Die Frage der unbeschränkten Steuerpflicht im Inland sei von der Frage der DBA-Ansässigkeit eines Steuerpflichtigen zu trennen. Wenn im vorliegenden Fall zwei Wohnsitze vorliegen, gelte der Steuerpflichtige zwar im Sinne des DBA als nur in Rumänien ansässig, da sich dort der Mittelpunkt seiner Lebensinteressen befinde. Auf die DBA-Ansässigkeit komme es aber für die Beurteilung der inländischen unbeschränkten Steuerpflicht nicht an.

Aus der unbeschränkten Steuerpflicht folgt das Welteinkommensprinzip, nach dem sämtliche in- und ausländischen Einkünfte grundsätzlich der deutschen Besteuerung unterliegen. Erst im zweiten Schritt sei zu beurteilen, ob und wie im Zusammenspiel mit dem DBA Besteuerungsrechte zugewiesen bzw. eingeschränkt werden, um Doppelbesteuerungen zu vermeiden – entweder durch Freistellung der ausländischen Einkünfte unter Progressionsvorbehalt oder durch die Anrechnung von ausländischen Steuern.

Fazit für die Praxis

Unterhält eine natürliche Person mehrere Wohnsitze in verschiedenen Staaten, so sind im ersten Schritt immer die nationalen Steuergesetze aller Wohnsitzstaaten zu prüfen. Diese definieren die Anknüpfungspunkte für eine unbeschränkte oder nur beschränkte Steuerpflicht und damit die Art der einzureichenden Steuererklärung.

Unterliegen bei unbeschränkter Steuerpflicht ausländische Einkünfte dem Progressionsvorbehalt und sind sonst freigestellt, führt dies zu einem Anstieg des anzuwendenden Steuersatzes und beeinflusst die Steuerlast für die inländischen Einkünfte. Dies kann bei der Steuerberechnung einen entscheidenden Unterschied im Vergleich zur beschränkten Steuerpflicht machen, die nur die inländischen Einkünfte erfasst.

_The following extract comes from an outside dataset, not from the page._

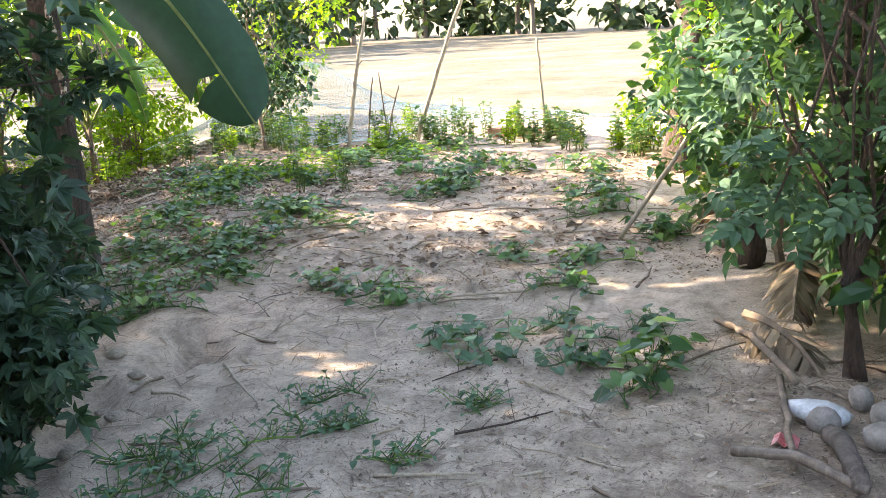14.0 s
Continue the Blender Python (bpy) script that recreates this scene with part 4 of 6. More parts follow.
for i in range(9):
    rr = random.Random(600 + i)
    weed("green scrub at the rim of the field", -7.5 + 0.75 * i, 10.8 + rr.uniform(0, 1.5), rr.uniform(0.4, 0.7), 7, 12, 600 + i, M_L_VINE, OVAL, 0.12)

# the ash patch with burnt cans
rng, rr = np.random.default_rng(50), random.Random(50)
M_ASH = surface("wood_ash", (0.36, 0.35, 0.34), (0.78, 0.765, 0.74), 12, 0.95, 0.6, 0.02)
M_CHAR = surface("charred_litter", (0.07, 0.066, 0.06), (0.24, 0.225, 0.205), 12, 0.9, 0.6, 0.02)
M_TIN = surface("burnt_tin", (0.12, 0.105, 0.09), (0.30, 0.27, 0.23), 10, 0.45, 0.2, 0.004, None, 60, 0.7)
M_REDDIRT = surface("orange_dirt", (0.24, 0.155, 0.085), (0.39, 0.265, 0.15), 8, 0.95, 0.7, 0.02)


def mound(name, label, x, y, rx, ry, h, mat, seed, category="mound", turn=0.0):
    b, v, f = Build(), [], []
    rings, sides = 7, 28
    c, s = math.cos(turn), math.sin(turn)
    v.append((x, y, ground_z(x, y) + h))
    for i in range(1, rings + 1):
        k = i / rings
        for j in range(sides):
            a = 2 * math.pi * j / sides
            e = 1 + 0.3 * noise.noise((math.cos(a) * 1.6 + seed, math.sin(a) * 1.6, seed))
            px, py = math.cos(a) * rx * k * e, math.sin(a) * ry * k * e
            gx, gy = x + px * c - py * s, y + px * s + py * c
            v.append((gx, gy, ground_z(gx, gy) + h * (1 - k * k) * (1 + 0.5 * noise.noise((gx * 9, gy * 9, seed))) + (0.004 if i < rings else -0.01)))
    for j in range(sides):
        f.append([0, 1 + j, 1 + (j + 1) % sides])
        for i in range(rings - 1):
            a, d = 1 + i * sides + j, 1 + i * sides + (j + 1) % sides
            f.append([a, a + sides, d + sides, d])
    b.add(v, f)
    return tagged(b.make(name, mat, smooth=True), label, category)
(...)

Vergleichbare Regelung im Erbschaft- und Schenkungsteuerrecht

Im Erbschaft- und Schenkungsteuerrecht gibt es vergleichbare Regelungen, die für Steuerpflichtige – insbesondere Wegzügler, die eine Wohnung im Inland beibehalten – zu bösen Überraschungen führen können. So genügt auch hier für die unbeschränkte Erbschaft- und Schenkungsteuerpflicht, dass ein Schenker oder Beschenkter überhaupt einen Wohnsitz im Sinne des § 8 AO im Inland innehat. Wiederum ist nicht entscheidend, ob dies der Erstwohnsitz, ein Nebenwohnsitz oder eine eigene, regelmäßig genutzte Ferienwohnung ist. Ein Wohnsitz des Erblassers im Inland führt dazu, dass im Erbfall das Weltvermögen der deutschen Erbschaftsteuer unterliegt. Analog unterliegen empfangene und getätigte Schenkungen der deutschen Schenkungsteuer. Es kommt hinzu, dass nur wenige DBA auf dem Gebiet der Erbschaft- und Schenkungsteuer bestehen und nationale Vorschriften zur Vermeidung von Doppelbesteuerungen diese nicht immer vollständig beseitigen können. Die erbschaft- und schenkungsteuerlichen Folgen können also gravierend sein, wenn die unbeschränkte Steuerpflicht nicht erkannt wird.